— START —

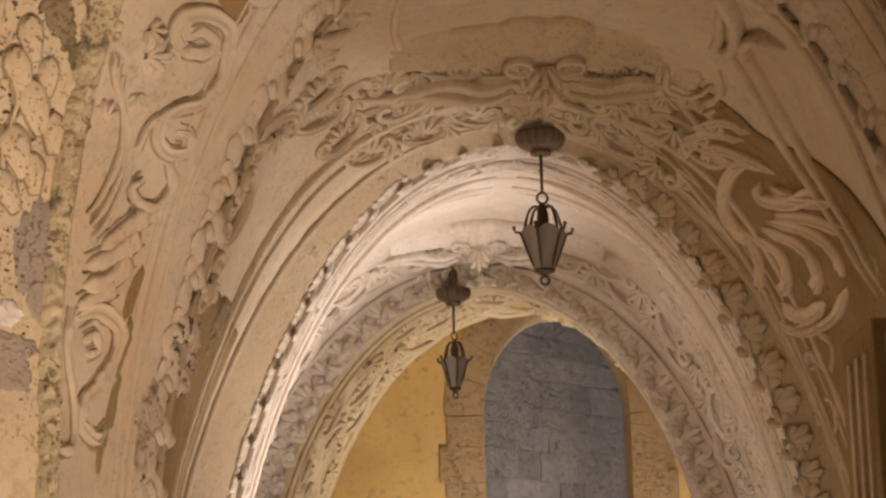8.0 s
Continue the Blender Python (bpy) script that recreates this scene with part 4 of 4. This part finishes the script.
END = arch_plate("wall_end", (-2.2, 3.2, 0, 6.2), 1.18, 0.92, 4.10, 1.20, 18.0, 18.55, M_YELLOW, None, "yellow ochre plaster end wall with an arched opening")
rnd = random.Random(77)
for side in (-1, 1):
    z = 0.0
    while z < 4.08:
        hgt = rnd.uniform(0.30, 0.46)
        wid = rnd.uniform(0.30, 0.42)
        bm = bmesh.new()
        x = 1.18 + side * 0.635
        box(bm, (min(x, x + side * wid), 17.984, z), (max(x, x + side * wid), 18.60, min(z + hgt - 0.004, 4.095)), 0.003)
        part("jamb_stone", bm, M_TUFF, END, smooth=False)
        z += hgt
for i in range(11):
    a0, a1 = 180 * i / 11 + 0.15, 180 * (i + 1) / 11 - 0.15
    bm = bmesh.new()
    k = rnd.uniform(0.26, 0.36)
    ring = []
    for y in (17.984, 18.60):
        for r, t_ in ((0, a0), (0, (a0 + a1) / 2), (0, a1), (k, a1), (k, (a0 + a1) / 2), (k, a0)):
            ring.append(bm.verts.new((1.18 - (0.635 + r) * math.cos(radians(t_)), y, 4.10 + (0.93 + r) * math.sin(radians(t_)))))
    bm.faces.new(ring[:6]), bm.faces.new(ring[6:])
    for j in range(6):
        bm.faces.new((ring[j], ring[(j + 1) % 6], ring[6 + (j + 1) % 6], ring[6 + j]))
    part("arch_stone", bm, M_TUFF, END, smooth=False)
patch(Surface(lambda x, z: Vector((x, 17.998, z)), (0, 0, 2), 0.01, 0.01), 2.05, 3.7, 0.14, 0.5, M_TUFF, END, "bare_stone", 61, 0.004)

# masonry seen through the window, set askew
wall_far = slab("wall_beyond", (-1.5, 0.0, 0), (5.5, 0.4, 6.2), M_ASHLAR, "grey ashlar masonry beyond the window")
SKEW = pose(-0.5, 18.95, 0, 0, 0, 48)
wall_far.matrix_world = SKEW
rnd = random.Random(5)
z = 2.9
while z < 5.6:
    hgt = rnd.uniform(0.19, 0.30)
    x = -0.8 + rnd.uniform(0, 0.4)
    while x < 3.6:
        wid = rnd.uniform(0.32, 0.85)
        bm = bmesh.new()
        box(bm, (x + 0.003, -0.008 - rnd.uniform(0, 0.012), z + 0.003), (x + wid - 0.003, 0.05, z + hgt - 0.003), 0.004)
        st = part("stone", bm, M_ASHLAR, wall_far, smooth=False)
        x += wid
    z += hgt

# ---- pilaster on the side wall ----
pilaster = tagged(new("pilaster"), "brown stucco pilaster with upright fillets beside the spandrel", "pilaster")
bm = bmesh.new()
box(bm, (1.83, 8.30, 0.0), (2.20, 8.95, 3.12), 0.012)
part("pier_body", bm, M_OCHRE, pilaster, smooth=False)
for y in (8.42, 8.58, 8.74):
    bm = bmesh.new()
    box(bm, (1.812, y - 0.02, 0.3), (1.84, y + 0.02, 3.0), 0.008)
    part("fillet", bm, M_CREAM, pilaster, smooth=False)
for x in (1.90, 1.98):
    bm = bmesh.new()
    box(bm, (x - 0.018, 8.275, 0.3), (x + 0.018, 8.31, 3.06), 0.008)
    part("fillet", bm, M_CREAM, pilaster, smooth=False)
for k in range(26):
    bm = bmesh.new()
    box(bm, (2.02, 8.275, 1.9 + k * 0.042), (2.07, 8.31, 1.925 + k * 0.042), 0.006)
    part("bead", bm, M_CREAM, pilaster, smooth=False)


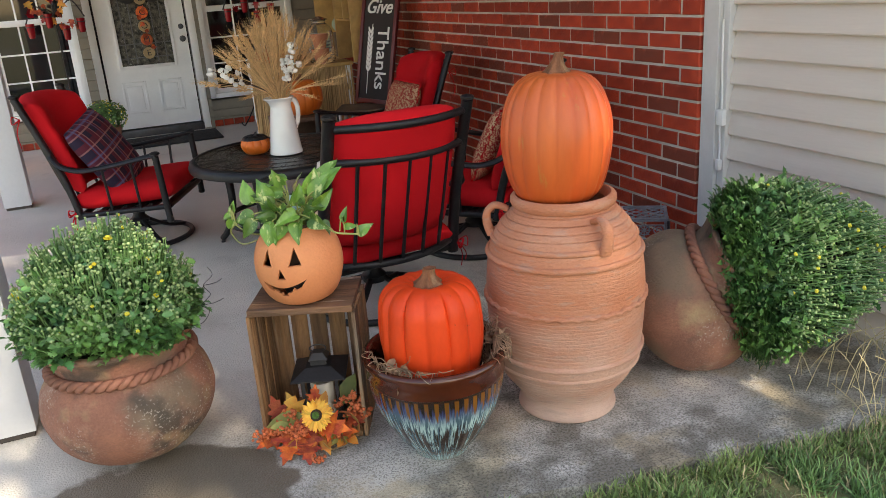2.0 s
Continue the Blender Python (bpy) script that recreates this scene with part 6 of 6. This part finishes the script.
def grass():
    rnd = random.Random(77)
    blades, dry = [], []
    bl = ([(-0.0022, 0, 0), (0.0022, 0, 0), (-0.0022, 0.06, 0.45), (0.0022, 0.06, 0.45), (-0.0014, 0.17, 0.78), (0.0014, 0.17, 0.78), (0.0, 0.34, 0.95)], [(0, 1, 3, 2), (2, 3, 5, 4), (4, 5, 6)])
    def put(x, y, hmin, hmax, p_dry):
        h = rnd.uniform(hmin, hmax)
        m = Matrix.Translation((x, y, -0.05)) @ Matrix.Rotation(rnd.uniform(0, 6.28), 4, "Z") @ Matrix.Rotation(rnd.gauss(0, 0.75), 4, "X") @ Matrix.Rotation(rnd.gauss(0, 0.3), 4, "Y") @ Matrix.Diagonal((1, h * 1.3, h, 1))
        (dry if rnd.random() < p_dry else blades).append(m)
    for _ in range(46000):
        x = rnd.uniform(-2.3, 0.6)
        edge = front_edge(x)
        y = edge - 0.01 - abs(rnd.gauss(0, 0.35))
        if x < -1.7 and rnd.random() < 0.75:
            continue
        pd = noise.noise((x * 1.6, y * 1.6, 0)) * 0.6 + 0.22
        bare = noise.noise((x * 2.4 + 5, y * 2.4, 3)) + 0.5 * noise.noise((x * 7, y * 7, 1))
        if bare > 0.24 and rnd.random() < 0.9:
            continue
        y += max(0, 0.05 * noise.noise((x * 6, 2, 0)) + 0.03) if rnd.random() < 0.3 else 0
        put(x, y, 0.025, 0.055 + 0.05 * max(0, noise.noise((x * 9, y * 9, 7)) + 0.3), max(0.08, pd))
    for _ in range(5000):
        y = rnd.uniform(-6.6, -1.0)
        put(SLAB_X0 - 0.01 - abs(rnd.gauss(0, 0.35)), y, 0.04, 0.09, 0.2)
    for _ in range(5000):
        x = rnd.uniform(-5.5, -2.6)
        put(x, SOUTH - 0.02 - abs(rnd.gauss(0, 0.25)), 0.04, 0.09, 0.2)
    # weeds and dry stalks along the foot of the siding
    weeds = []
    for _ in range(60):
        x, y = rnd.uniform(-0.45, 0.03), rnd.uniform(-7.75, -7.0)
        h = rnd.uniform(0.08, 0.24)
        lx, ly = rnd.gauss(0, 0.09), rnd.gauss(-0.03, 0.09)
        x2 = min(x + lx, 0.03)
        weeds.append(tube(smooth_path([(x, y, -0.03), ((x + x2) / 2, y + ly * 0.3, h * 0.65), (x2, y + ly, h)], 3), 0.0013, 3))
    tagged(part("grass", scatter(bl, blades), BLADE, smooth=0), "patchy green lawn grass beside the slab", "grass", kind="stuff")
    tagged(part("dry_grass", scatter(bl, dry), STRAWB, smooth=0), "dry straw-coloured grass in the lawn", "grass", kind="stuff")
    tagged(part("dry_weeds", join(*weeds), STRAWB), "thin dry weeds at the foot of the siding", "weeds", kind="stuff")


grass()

— END —

* [Given request]: Repeat the records above exactly, leaving out the pictures.

* [Written solution]:
8.0 s
Continue the Blender Python (bpy) script that recreates this scene with part 4 of 4. This part finishes the script.
END = arch_plate("wall_end", (-2.2, 3.2, 0, 6.2), 1.18, 0.92, 4.10, 1.20, 18.0, 18.55, M_YELLOW, None, "yellow ochre plaster end wall with an arched opening")
rnd = random.Random(77)
for side in (-1, 1):
    z = 0.0
    while z < 4.08:
        hgt = rnd.uniform(0.30, 0.46)
        wid = rnd.uniform(0.30, 0.42)
        bm = bmesh.new()
        x = 1.18 + side * 0.635
        box(bm, (min(x, x + side * wid), 17.984, z), (max(x, x + side * wid), 18.60, min(z + hgt - 0.004, 4.095)), 0.003)
        part("jamb_stone", bm, M_TUFF, END, smooth=False)
        z += hgt
for i in range(11):
    a0, a1 = 180 * i / 11 + 0.15, 180 * (i + 1) / 11 - 0.15
    bm = bmesh.new()
    k = rnd.uniform(0.26, 0.36)
    ring = []
    for y in (17.984, 18.60):
        for r, t_ in ((0, a0), (0, (a0 + a1) / 2), (0, a1), (k, a1), (k, (a0 + a1) / 2), (k, a0)):
            ring.append(bm.verts.new((1.18 - (0.635 + r) * math.cos(radians(t_)), y, 4.10 + (0.93 + r) * math.sin(radians(t_)))))
    bm.faces.new(ring[:6]), bm.faces.new(ring[6:])
    for j in range(6):
        bm.faces.new((ring[j], ring[(j + 1) % 6], ring[6 + (j + 1) % 6], ring[6 + j]))
    part("arch_stone", bm, M_TUFF, END, smooth=False)
patch(Surface(lambda x, z: Vector((x, 17.998, z)), (0, 0, 2), 0.01, 0.01), 2.05, 3.7, 0.14, 0.5, M_TUFF, END, "bare_stone", 61, 0.004)

# masonry seen through the window, set askew
wall_far = slab("wall_beyond", (-1.5, 0.0, 0), (5.5, 0.4, 6.2), M_ASHLAR, "grey ashlar masonry beyond the window")
SKEW = pose(-0.5, 18.95, 0, 0, 0, 48)
wall_far.matrix_world = SKEW
rnd = random.Random(5)
z = 2.9
while z < 5.6:
    hgt = rnd.uniform(0.19, 0.30)
    x = -0.8 + rnd.uniform(0, 0.4)
    while x < 3.6:
        wid = rnd.uniform(0.32, 0.85)
        bm = bmesh.new()
        box(bm, (x + 0.003, -0.008 - rnd.uniform(0, 0.012), z + 0.003), (x + wid - 0.003, 0.05, z + hgt - 0.003), 0.004)
        st = part("stone", bm, M_ASHLAR, wall_far, smooth=False)
        x += wid
    z += hgt

# ---- pilaster on the side wall ----
pilaster = tagged(new("pilaster"), "brown stucco pilaster with upright fillets beside the spandrel", "pilaster")
bm = bmesh.new()
box(bm, (1.83, 8.30, 0.0), (2.20, 8.95, 3.12), 0.012)
part("pier_body", bm, M_OCHRE, pilaster, smooth=False)
for y in (8.42, 8.58, 8.74):
    bm = bmesh.new()
    box(bm, (1.812, y - 0.02, 0.3), (1.84, y + 0.02, 3.0), 0.008)
    part("fillet", bm, M_CREAM, pilaster, smooth=False)
for x in (1.90, 1.98):
    bm = bmesh.new()
    box(bm, (x - 0.018, 8.275, 0.3), (x + 0.018, 8.31, 3.06), 0.008)
    part("fillet", bm, M_CREAM, pilaster, smooth=False)
for k in range(26):
    bm = bmesh.new()
    box(bm, (2.02, 8.275, 1.9 + k * 0.042), (2.07, 8.31, 1.925 + k * 0.042), 0.006)
    part("bead", bm, M_CREAM, pilaster, smooth=False)


2.0 s
Continue the Blender Python (bpy) script that recreates this scene with part 6 of 6. This part finishes the script.
def grass():
    rnd = random.Random(77)
    blades, dry = [], []
    bl = ([(-0.0022, 0, 0), (0.0022, 0, 0), (-0.0022, 0.06, 0.45), (0.0022, 0.06, 0.45), (-0.0014, 0.17, 0.78), (0.0014, 0.17, 0.78), (0.0, 0.34, 0.95)], [(0, 1, 3, 2), (2, 3, 5, 4), (4, 5, 6)])
    def put(x, y, hmin, hmax, p_dry):
        h = rnd.uniform(hmin, hmax)
        m = Matrix.Translation((x, y, -0.05)) @ Matrix.Rotation(rnd.uniform(0, 6.28), 4, "Z") @ Matrix.Rotation(rnd.gauss(0, 0.75), 4, "X") @ Matrix.Rotation(rnd.gauss(0, 0.3), 4, "Y") @ Matrix.Diagonal((1, h * 1.3, h, 1))
        (dry if rnd.random() < p_dry else blades).append(m)
    for _ in range(46000):
        x = rnd.uniform(-2.3, 0.6)
        edge = front_edge(x)
        y = edge - 0.01 - abs(rnd.gauss(0, 0.35))
        if x < -1.7 and rnd.random() < 0.75:
            continue
        pd = noise.noise((x * 1.6, y * 1.6, 0)) * 0.6 + 0.22
        bare = noise.noise((x * 2.4 + 5, y * 2.4, 3)) + 0.5 * noise.noise((x * 7, y * 7, 1))
        if bare > 0.24 and rnd.random() < 0.9:
            continue
        y += max(0, 0.05 * noise.noise((x * 6, 2, 0)) + 0.03) if rnd.random() < 0.3 else 0
        put(x, y, 0.025, 0.055 + 0.05 * max(0, noise.noise((x * 9, y * 9, 7)) + 0.3), max(0.08, pd))
    for _ in range(5000):
        y = rnd.uniform(-6.6, -1.0)
        put(SLAB_X0 - 0.01 - abs(rnd.gauss(0, 0.35)), y, 0.04, 0.09, 0.2)
    for _ in range(5000):
        x = rnd.uniform(-5.5, -2.6)
        put(x, SOUTH - 0.02 - abs(rnd.gauss(0, 0.25)), 0.04, 0.09, 0.2)
    # weeds and dry stalks along the foot of the siding
    weeds = []
    for _ in range(60):
        x, y = rnd.uniform(-0.45, 0.03), rnd.uniform(-7.75, -7.0)
        h = rnd.uniform(0.08, 0.24)
        lx, ly = rnd.gauss(0, 0.09), rnd.gauss(-0.03, 0.09)
        x2 = min(x + lx, 0.03)
        weeds.append(tube(smooth_path([(x, y, -0.03), ((x + x2) / 2, y + ly * 0.3, h * 0.65), (x2, y + ly, h)], 3), 0.0013, 3))
    tagged(part("grass", scatter(bl, blades), BLADE, smooth=0), "patchy green lawn grass beside the slab", "grass", kind="stuff")
    tagged(part("dry_grass", scatter(bl, dry), STRAWB, smooth=0), "dry straw-coloured grass in the lawn", "grass", kind="stuff")
    tagged(part("dry_weeds", join(*weeds), STRAWB), "thin dry weeds at the foot of the siding", "weeds", kind="stuff")


grass()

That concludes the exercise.